What is the difference between a missionary focused church and a mission focused church?
*note: "Mission" (singular) in this article is distinct from "missions" (plural). Mission refers to the expressed purpose or aim for which a group exists. Missions refers to the fulfillment of the Great Commission within people groups beyond a local church’s immediate area of influence.
MISSIONARY FOCUSED CHURCH: When the church announces, "Read our missionaries’ latest prayer letter to find out what they are doing."
MISSION FOCUSED CHURCH: When the church announces, "The mission of our church has been to establish an orphanage.

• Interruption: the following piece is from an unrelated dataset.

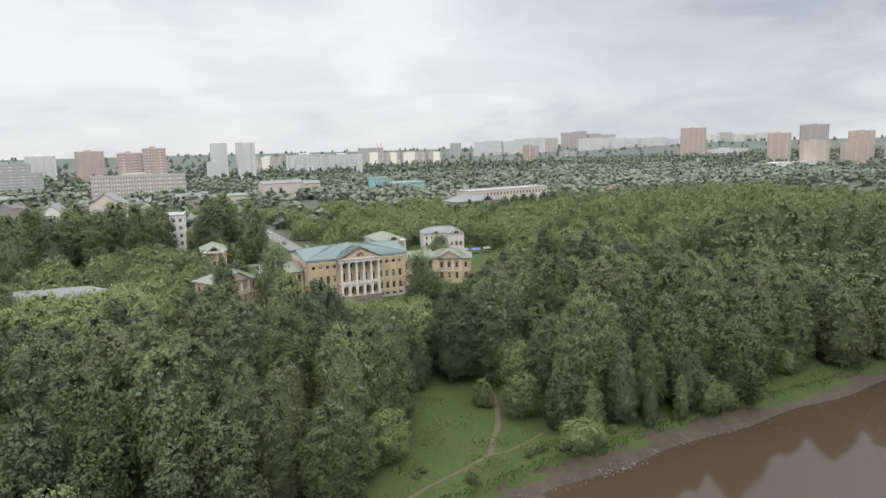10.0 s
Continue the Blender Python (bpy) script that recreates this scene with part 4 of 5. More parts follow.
def pavilion(s):
    """The end pavilion, turned towards the garden axis, with a pediment in the middle of its front."""
    ob = thing("manor_pavilion", "two-storey yellow corner pavilion with a pediment and pale green roof", "house",
               pose(s * 37.4, 8.2, 0, 0, 0, -28 * s), group="manor pavilions")
    w, d, eave = 7.8, 12.0, 9.0
    xs = [-6.1, -2.75, 0, 2.75, 6.1]
    rows = [(xs, 5.9, 8.0, 1.05), (xs, 1.8, 4.2, 1.05)]
    part("wall", wall_panel(-w, w, -1.5, eave, 0.55, holes_of(rows), M["plaster_yellow"]), ob)
    fill_windows(ob, rows, pale=0.3)
    for sx, turn in ((-w, -90), (w, 90)):
        at = pose(sx, d / 2, 0, 0, 0, turn)
        srow = [([-3.4, 0, 3.4], 5.9, 8.0, 1.05)]
        part("wall", wall_panel(-d / 2 + 0.56, d / 2, -1.5, eave, 0.55, holes_of(srow), M["plaster_pink"]), ob, "patched pinkish side wall", at=at)
        fill_windows(ob, srow, at)
        part("downpipe", Build().tube(-d / 2 + 0.5, -0.2, [(0, 0.07), (eave - 0.1, 0.07)], 8).mesh("downpipe", M["roof_grey"]), ob, at=at)
    part("wall", Build().box(-w + 0.6, d - 0.6, -1.5, w - 0.6, d, eave).mesh("wall", M["plaster_yellow"]), ob)
    part("inner_floor", Build().box(-w + 0.6, 0.6, 5.0, w - 0.6, d - 0.7, 5.2).box(-w + 0.6, 5, 0, w - 0.6, 5.3, eave - 0.1).mesh("inner_floor", M["interior"]), ob)
    part("cornice", Build().box(-w - 0.3, -0.35, eave, w + 0.3, d + 0.3, eave + 0.3).mesh("cornice", M["plaster_white"]), ob)
    part("belt_course", Build().box(-w - 0.1, -0.14, 4.75, w + 0.1, -0.002, 5.0).mesh("belt_course", M["plaster_white"]), ob)
    for x in (-4.2, -1.3, 1.3, 4.2):
        part("pilaster", Build().box(x - 0.3, -0.2, 5.01, x + 0.3, -0.003, eave).box(x - 0.38, -0.26, eave - 0.4, x + 0.38, -0.003, eave - 0.01).mesh("pilaster", M["plaster_white"]), ob)
    z = eave + 0.3
    t = Build().solid([(-4.5, -0.2, z), (4.5, -0.2, z), (4.5, 0.25, z), (-4.5, 0.25, z)], [(-0.05, -0.2, z + 2.6), (0.05, -0.2, z + 2.6), (0.05, 0.25, z + 2.6), (-0.05, 0.25, z + 2.6)])
    ped = part("pediment", t.mesh("pediment", M["plaster_pink"]), ob)
    disc = Build()
    for k in range(12):
        t0, t1 = math.pi * k / 12, math.pi * (k + 1) / 12
        r0, r1 = 0.95, 1.25
        disc.solid([(r0 * math.cos(t0), -0.27, z + 0.4 + r0 * math.sin(t0)), (r1 * math.cos(t0), -0.27, z + 0.4 + r1 * math.sin(t0)), (r1 * math.cos(t0), -0.19, z + 0.4 + r1 * math.sin(t0)), (r0 * math.cos(t0), -0.19, z + 0.4 + r0 * math.sin(t0))],
                   [(r0 * math.cos(t1), -0.27, z + 0.4 + r0 * math.sin(t1)), (r1 * math.cos(t1), -0.27, z + 0.4 + r1 * math.sin(t1)), (r1 * math.cos(t1), -0.19, z + 0.4 + r1 * math.sin(t1)), (r0 * math.cos(t1), -0.19, z + 0.4 + r0 * math.sin(t1))])
    part("arched_moulding", disc.mesh("arched_moulding", M["plaster_pink"]), ped)
    top, e = z + 2.9, w + 0.6
    r = Build()
    add_slab(r, [(-e, -0.6, z), (e, -0.6, z), (w - 5, d / 2, top), (-w + 5, d / 2, top)])
    add_slab(r, [(-e, d + 0.6, z), (-w + 5, d / 2, top), (w - 5, d / 2, top), (e, d + 0.6, z)])
    add_slab(r, [(e, -0.6, z), (e, d + 0.6, z), (w - 5, d / 2, top)])
    add_slab(r, [(-e, -0.6, z), (-w + 5, d / 2, top), (-e, d + 0.6, z)])
    rob = part("roof", r.mesh("roof", M["roof_pale"]), ob, "pale green sheet roof streaked with rust")
    for sx in (-1, 1):
        part("pediment_roof", slab([(sx * 5.0, -0.62, z + 0.02), (0, -0.62, z + 2.92), (0, d / 2 - 0.1, z + 2.92), (sx * 5.0, 0.4, z + 0.3)]).mesh("pediment_roof", M["roof_pale"]), rob)
        part("roof_seams", seams([(sx * e, -0.55, z + 0.04), (sx * 5.1, -0.55, z + 0.04), (sx * 2.8, d / 2 - 0.1, top + 0.02), (sx * 1.2, d / 2 - 0.1, top + 0.02)], M["roof_pale"]), rob)
    return ob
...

Read our missionaries’ latest report about how our mission is being accomplished."
MISSIONARY FOCUSED CHURCH: When a missionary changes assignment or leaves his field of service, the missions team asks, "Where should we re-assign our money?"
MISSION FOCUSED CHURCH: When a missionary changes assignment or leaves his field of service, the missions team asks, "How will our goals in that area of ministry be fulfilled now?"
MISSIONARY FOCUSED CHURCH: When the church sends a short-term team, their primary concern is, "I hope that this will be a good experience for them."
MISSION FOCUSED CHURCH: When the church sends a short-term team, their primary concern is, "We need to make sure that what they do strategically advances our missions goals."
MISSIONARY FOCUSED CHURCH: When the church says, "We support missionaries who work for XYZ missions agency."
MISSION FOCUSED CHURCH: When the church says, "We have sent out missionaries with the support of XYZ missions agency."
Owning the task does not mean that missionaries are abandoned — quite the opposite. When a missions team works with their missionaries to discover a common purpose, the partnership and commitment to the task deepen. To use a sports metaphor, the church shifts from merely cheering on the sidelines to being a part of the team.
Is your church missionary focused or mission focused?